If Pinterest is having trouble gaining credit for its advertising offering, the tvScientific acquisition is a perfect way to capture more opportunities to claim credit for a conversion. If they serve a single ad on a TV screen in a household, then they can now claim credit for any conversion registered from that same household IP address on any other device in the house.

The validity of this blunt attribution approach has always been a semi-contentious debate. In our prior example, if Dad saw a CTV ad for a dress his daughter shopped for, but the daughter never saw the ad and still bought the dress, should it still be attributed to the CTV ad the daughter never saw? It may matter to the advertiser, but the platform can still claim the credit and show what a great job it is doing in driving outcomes.

If Pinterest can demonstrate success with this acquisition of TVScientific, will it start a pattern of additional acquisitions in the performance CTV space? There’s a very limited number of pure-play platforms in this area, and perhaps other social media platforms might want to assess whether acquiring a performance CTV platform aligns with any future ambitions to extend self-serve advertising options into CTV.

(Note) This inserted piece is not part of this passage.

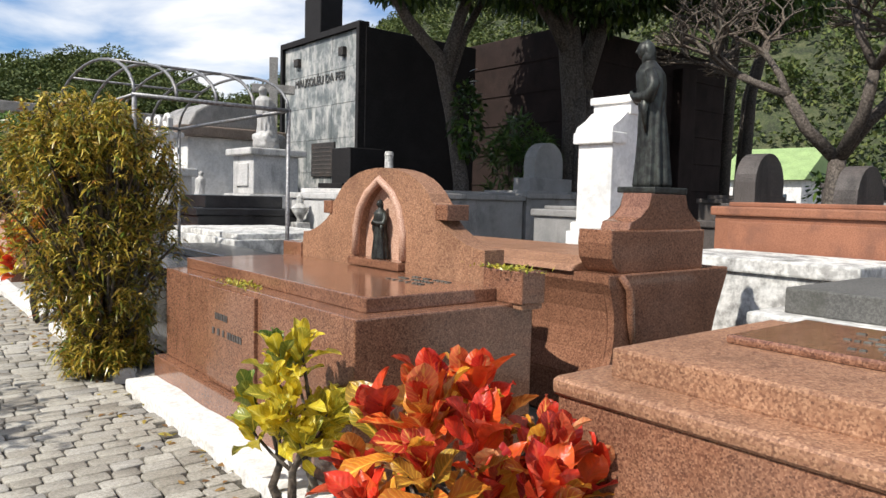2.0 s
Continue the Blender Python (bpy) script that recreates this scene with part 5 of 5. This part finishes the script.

It will also be interesting to see whether Pinterest continues to let tvScientific operate independently or eventually absorbs the company into its offering. Unless they see tvScientific’s business as a true growth driver to the bottom line, it adds a confusing side hustle for Pinterest shareholders to analyze. Maybe Pinterest wants to maintain an air of stability in the short term to limit employee retention and pacify existing business partner integrations.

CTV supply partners already integrated with tvScientific should view this as a win, as it could open a new revenue stream from Pinterest advertisers, along with increased business with existing and new tvScientific clients looking to leverage Pinterest audience data.